> INFORMATION PROVIDED:
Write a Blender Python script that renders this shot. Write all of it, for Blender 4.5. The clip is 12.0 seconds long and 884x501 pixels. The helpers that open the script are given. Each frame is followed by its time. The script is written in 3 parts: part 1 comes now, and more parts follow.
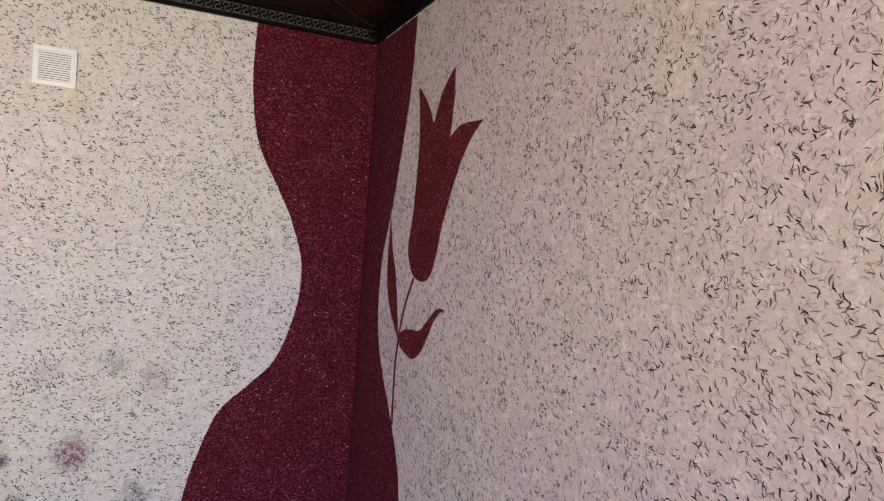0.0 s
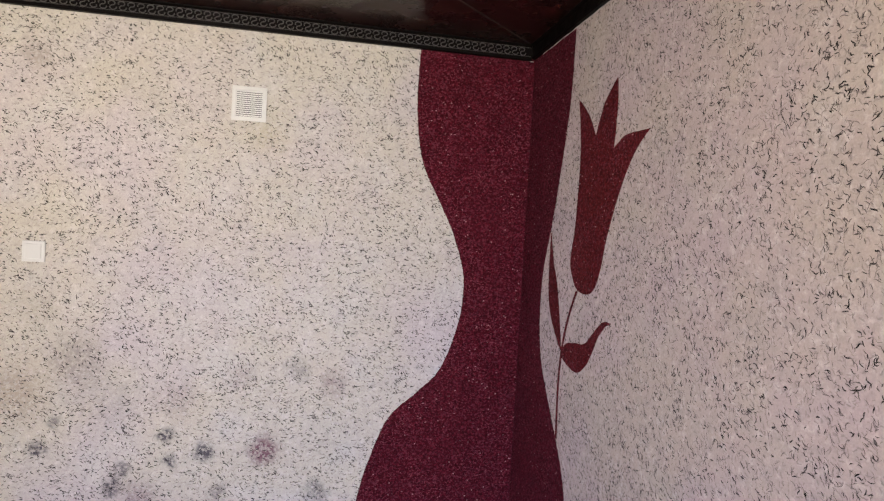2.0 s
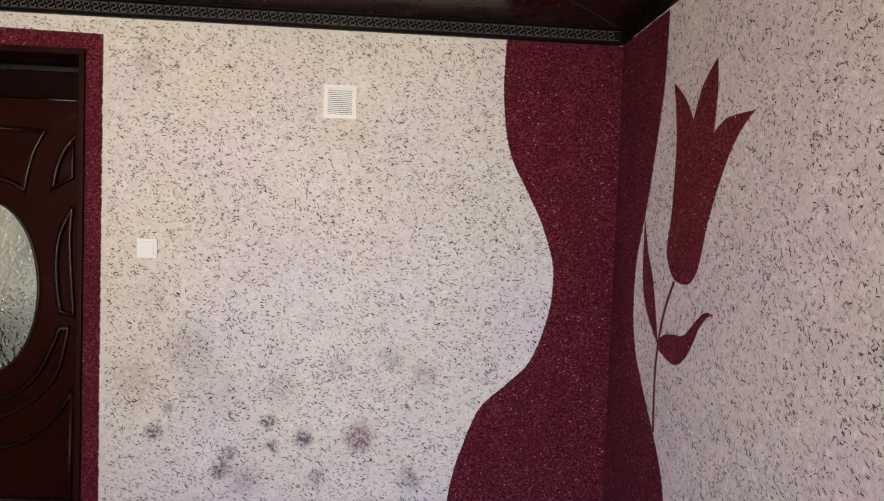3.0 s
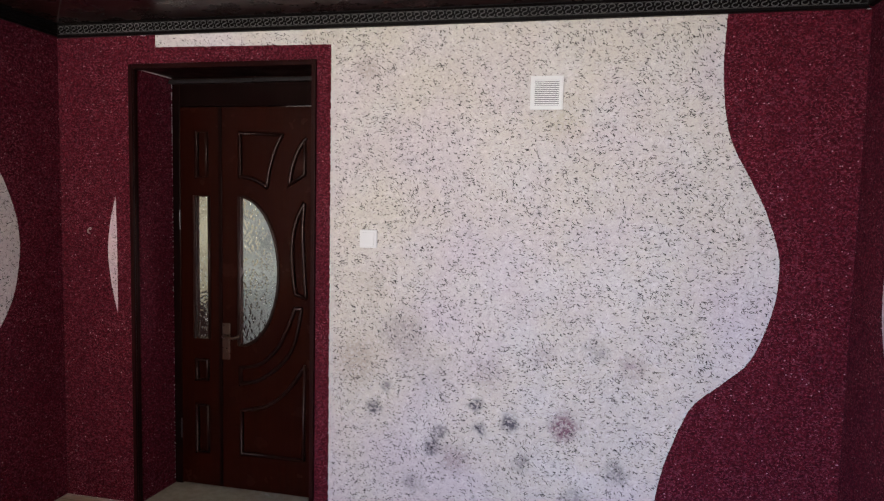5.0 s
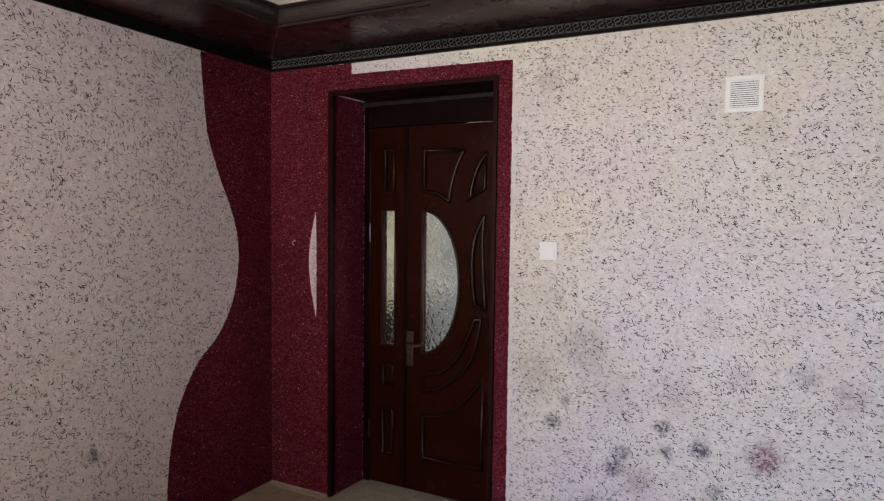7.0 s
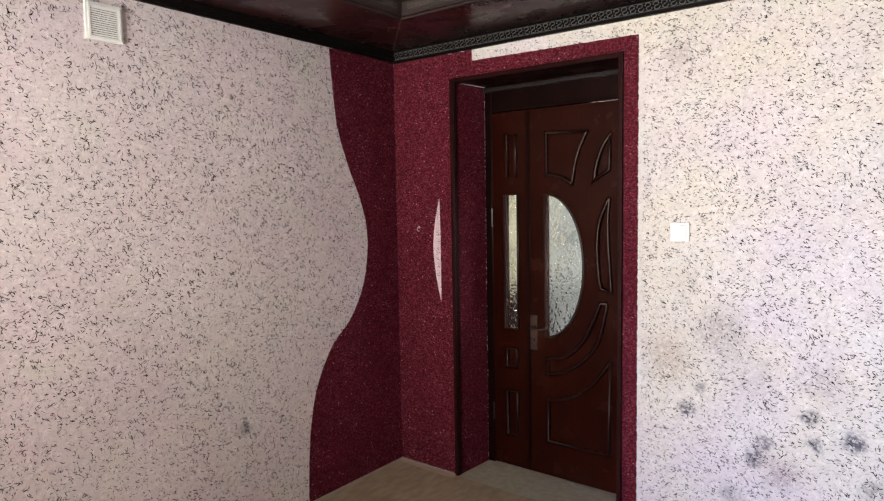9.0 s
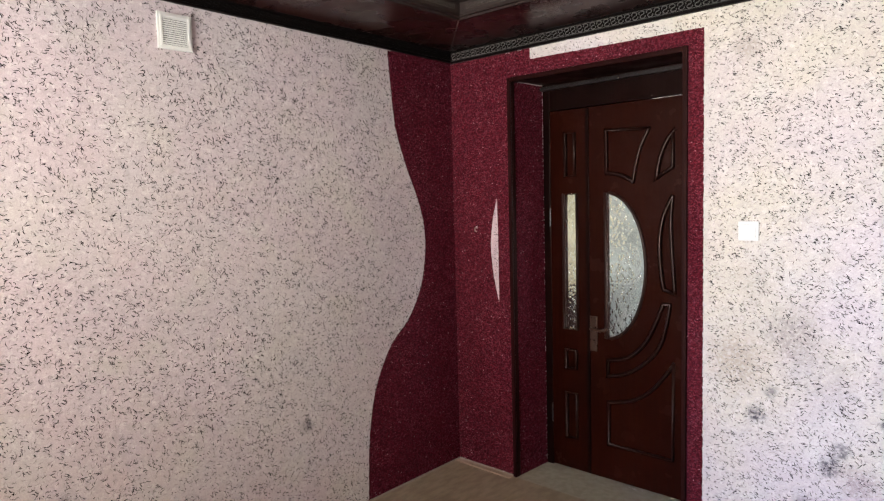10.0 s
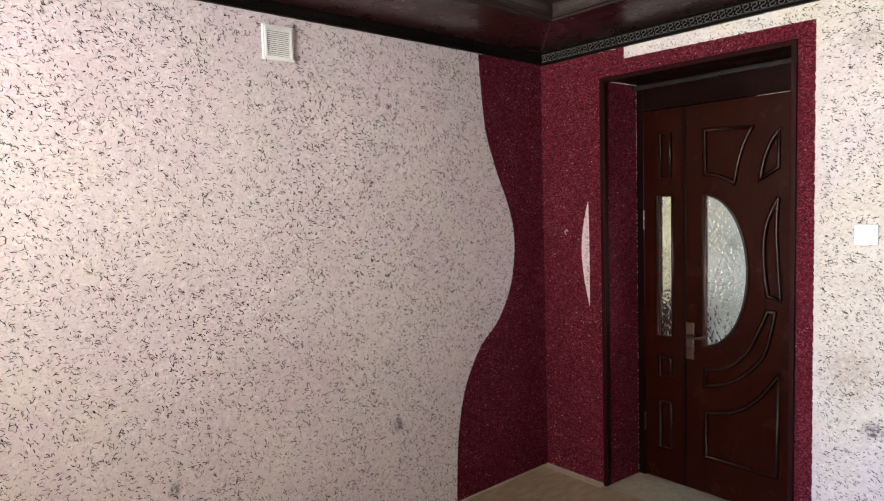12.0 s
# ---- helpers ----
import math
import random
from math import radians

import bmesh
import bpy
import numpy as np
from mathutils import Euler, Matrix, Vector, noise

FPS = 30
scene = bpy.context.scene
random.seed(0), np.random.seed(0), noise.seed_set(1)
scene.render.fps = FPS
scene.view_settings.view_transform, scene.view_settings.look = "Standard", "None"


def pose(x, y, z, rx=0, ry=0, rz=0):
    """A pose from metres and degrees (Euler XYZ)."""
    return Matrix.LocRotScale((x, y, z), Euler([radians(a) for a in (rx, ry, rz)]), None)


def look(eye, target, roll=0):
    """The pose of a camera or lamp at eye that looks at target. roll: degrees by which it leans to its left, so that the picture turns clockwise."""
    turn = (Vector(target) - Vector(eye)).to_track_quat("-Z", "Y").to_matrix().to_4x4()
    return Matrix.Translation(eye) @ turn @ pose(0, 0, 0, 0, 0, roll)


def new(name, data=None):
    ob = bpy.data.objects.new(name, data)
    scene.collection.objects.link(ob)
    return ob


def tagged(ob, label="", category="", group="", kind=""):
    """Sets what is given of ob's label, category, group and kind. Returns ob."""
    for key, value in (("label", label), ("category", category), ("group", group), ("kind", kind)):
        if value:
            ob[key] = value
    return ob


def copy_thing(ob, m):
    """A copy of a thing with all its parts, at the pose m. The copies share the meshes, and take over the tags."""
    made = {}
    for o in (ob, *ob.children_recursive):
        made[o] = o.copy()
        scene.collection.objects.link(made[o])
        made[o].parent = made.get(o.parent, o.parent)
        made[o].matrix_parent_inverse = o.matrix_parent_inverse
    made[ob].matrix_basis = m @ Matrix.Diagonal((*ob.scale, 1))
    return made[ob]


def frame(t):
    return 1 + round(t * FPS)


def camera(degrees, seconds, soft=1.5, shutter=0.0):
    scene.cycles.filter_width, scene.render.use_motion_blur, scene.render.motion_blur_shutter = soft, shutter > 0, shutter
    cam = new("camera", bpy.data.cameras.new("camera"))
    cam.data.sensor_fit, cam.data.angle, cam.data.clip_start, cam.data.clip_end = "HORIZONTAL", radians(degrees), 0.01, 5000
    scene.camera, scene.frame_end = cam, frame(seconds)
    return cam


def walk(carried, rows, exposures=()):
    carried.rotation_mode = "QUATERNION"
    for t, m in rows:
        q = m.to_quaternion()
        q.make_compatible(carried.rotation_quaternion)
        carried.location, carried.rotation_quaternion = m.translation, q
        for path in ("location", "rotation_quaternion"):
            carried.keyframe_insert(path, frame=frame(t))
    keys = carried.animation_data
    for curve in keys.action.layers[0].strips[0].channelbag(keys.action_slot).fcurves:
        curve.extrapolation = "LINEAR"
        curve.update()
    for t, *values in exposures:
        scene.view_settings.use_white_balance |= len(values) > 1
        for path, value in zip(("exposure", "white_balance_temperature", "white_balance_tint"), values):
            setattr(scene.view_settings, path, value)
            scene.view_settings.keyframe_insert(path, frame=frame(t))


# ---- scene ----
cam = camera(69.1, 12.0, soft=1.32)

PATH = [
    (0, (2.912, -2.861, 1.635), (3.73, -1.038, 1.571), 4.3),
    (0.5, (2.892, -2.865, 1.637), (3.634, -1.008, 1.583), 4.0),
    (1, (2.886, -2.861, 1.627), (3.508, -0.96, 1.587), 3.9),
    (1.5, (2.867, -2.87, 1.63), (3.375, -0.936, 1.594), 3.7),
    (2, (2.855, -2.879, 1.631), (3.232, -0.915, 1.58), 3.2),
    (2.5, (2.833, -2.88, 1.631), (3.104, -0.9, 1.566), 2.5),
    (3, (2.809, -2.879, 1.629), (2.945, -0.886, 1.541), 2.1),
    (5, (2.708, -2.905, 1.658), (2.284, -0.957, 1.503), 1.3),
    (5.5, (2.676, -2.92, 1.632), (2.094, -1.012, 1.498), 1.5),
    (6, (2.669, -2.913, 1.626), (1.963, -1.046, 1.504), 1.0),
    (6.5, (2.664, -2.916, 1.642), (1.853, -1.092, 1.533), 0.8),
    (7, (2.671, -2.921, 1.639), (1.748, -1.15, 1.524), 0.7),
    (9, (2.643, -2.967, 1.64), (1.423, -1.39, 1.478), -1.0),
    (9.5, (2.625, -2.981, 1.637), (1.334, -1.462, 1.483), -1.1),
    (10, (2.62, -2.984, 1.642), (1.274, -1.512, 1.483), -1.5),
    (10.5, (2.602, -3.0, 1.644), (1.213, -1.569, 1.496), -1.6),
    (11, (2.602, -3.008, 1.645), (1.165, -1.623, 1.512), -1.6),
    (11.5, (2.586, -3.032, 1.652), (1.112, -1.687, 1.52), -1.5),
    (12, (2.587, -3.024, 1.644), (1.068, -1.731, 1.501), -1.7),
]
walk(cam, [(t, look(eye, target, roll)) for t, eye, target, roll in PATH],
     exposures=[(0, 2.38, 7100, 11), (3.0, 2.47, 7050, 11), (5.0, 2.38, 6350, 13), (7.0, 2.30, 6500, 12), (9.0, 3.04, 6450, 10), (12.0, 3.05, 6400, 9)])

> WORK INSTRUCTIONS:
Give every line above again exactly, with no pictures.

> REPLY:
Write a Blender Python script that renders this shot. Write all of it, for Blender 4.5. The clip is 12.0 seconds long and 884x501 pixels. The helpers that open the script are given. Each frame is followed by its time. The script is written in 3 parts: part 1 comes now, and more parts follow.
0.0 s
2.0 s
3.0 s
5.0 s
7.0 s
9.0 s
10.0 s
12.0 s
# ---- helpers ----
import math
import random
from math import radians

import bmesh
import bpy
import numpy as np
from mathutils import Euler, Matrix, Vector, noise

FPS = 30
scene = bpy.context.scene
random.seed(0), np.random.seed(0), noise.seed_set(1)
scene.render.fps = FPS
scene.view_settings.view_transform, scene.view_settings.look = "Standard", "None"


def pose(x, y, z, rx=0, ry=0, rz=0):
    """A pose from metres and degrees (Euler XYZ)."""
    return Matrix.LocRotScale((x, y, z), Euler([radians(a) for a in (rx, ry, rz)]), None)


def look(eye, target, roll=0):
    """The pose of a camera or lamp at eye that looks at target. roll: degrees by which it leans to its left, so that the picture turns clockwise."""
    turn = (Vector(target) - Vector(eye)).to_track_quat("-Z", "Y").to_matrix().to_4x4()
    return Matrix.Translation(eye) @ turn @ pose(0, 0, 0, 0, 0, roll)


def new(name, data=None):
    ob = bpy.data.objects.new(name, data)
    scene.collection.objects.link(ob)
    return ob


def tagged(ob, label="", category="", group="", kind=""):
    """Sets what is given of ob's label, category, group and kind. Returns ob."""
    for key, value in (("label", label), ("category", category), ("group", group), ("kind", kind)):
        if value:
            ob[key] = value
    return ob


def copy_thing(ob, m):
    """A copy of a thing with all its parts, at the pose m. The copies share the meshes, and take over the tags."""
    made = {}
    for o in (ob, *ob.children_recursive):
        made[o] = o.copy()
        scene.collection.objects.link(made[o])
        made[o].parent = made.get(o.parent, o.parent)
        made[o].matrix_parent_inverse = o.matrix_parent_inverse
    made[ob].matrix_basis = m @ Matrix.Diagonal((*ob.scale, 1))
    return made[ob]


def frame(t):
    return 1 + round(t * FPS)


def camera(degrees, seconds, soft=1.5, shutter=0.0):
    scene.cycles.filter_width, scene.render.use_motion_blur, scene.render.motion_blur_shutter = soft, shutter > 0, shutter
    cam = new("camera", bpy.data.cameras.new("camera"))
    cam.data.sensor_fit, cam.data.angle, cam.data.clip_start, cam.data.clip_end = "HORIZONTAL", radians(degrees), 0.01, 5000
    scene.camera, scene.frame_end = cam, frame(seconds)
    return cam


def walk(carried, rows, exposures=()):
    carried.rotation_mode = "QUATERNION"
    for t, m in rows:
        q = m.to_quaternion()
        q.make_compatible(carried.rotation_quaternion)
        carried.location, carried.rotation_quaternion = m.translation, q
        for path in ("location", "rotation_quaternion"):
            carried.keyframe_insert(path, frame=frame(t))
    keys = carried.animation_data
    for curve in keys.action.layers[0].strips[0].channelbag(keys.action_slot).fcurves:
        curve.extrapolation = "LINEAR"
        curve.update()
    for t, *values in exposures:
        scene.view_settings.use_white_balance |= len(values) > 1
        for path, value in zip(("exposure", "white_balance_temperature", "white_balance_tint"), values):
            setattr(scene.view_settings, path, value)
            scene.view_settings.keyframe_insert(path, frame=frame(t))


# ---- scene ----
cam = camera(69.1, 12.0, soft=1.32)

PATH = [
    (0, (2.912, -2.861, 1.635), (3.73, -1.038, 1.571), 4.3),
    (0.5, (2.892, -2.865, 1.637), (3.634, -1.008, 1.583), 4.0),
    (1, (2.886, -2.861, 1.627), (3.508, -0.96, 1.587), 3.9),
    (1.5, (2.867, -2.87, 1.63), (3.375, -0.936, 1.594), 3.7),
    (2, (2.855, -2.879, 1.631), (3.232, -0.915, 1.58), 3.2),
    (2.5, (2.833, -2.88, 1.631), (3.104, -0.9, 1.566), 2.5),
    (3, (2.809, -2.879, 1.629), (2.945, -0.886, 1.541), 2.1),
    (5, (2.708, -2.905, 1.658), (2.284, -0.957, 1.503), 1.3),
    (5.5, (2.676, -2.92, 1.632), (2.094, -1.012, 1.498), 1.5),
    (6, (2.669, -2.913, 1.626), (1.963, -1.046, 1.504), 1.0),
    (6.5, (2.664, -2.916, 1.642), (1.853, -1.092, 1.533), 0.8),
    (7, (2.671, -2.921, 1.639), (1.748, -1.15, 1.524), 0.7),
    (9, (2.643, -2.967, 1.64), (1.423, -1.39, 1.478), -1.0),
    (9.5, (2.625, -2.981, 1.637), (1.334, -1.462, 1.483), -1.1),
    (10, (2.62, -2.984, 1.642), (1.274, -1.512, 1.483), -1.5),
    (10.5, (2.602, -3.0, 1.644), (1.213, -1.569, 1.496), -1.6),
    (11, (2.602, -3.008, 1.645), (1.165, -1.623, 1.512), -1.6),
    (11.5, (2.586, -3.032, 1.652), (1.112, -1.687, 1.52), -1.5),
    (12, (2.587, -3.024, 1.644), (1.068, -1.731, 1.501), -1.7),
]
walk(cam, [(t, look(eye, target, roll)) for t, eye, target, roll in PATH],
     exposures=[(0, 2.38, 7100, 11), (3.0, 2.47, 7050, 11), (5.0, 2.38, 6350, 13), (7.0, 2.30, 6500, 12), (9.0, 3.04, 6450, 10), (12.0, 3.05, 6400, 9)])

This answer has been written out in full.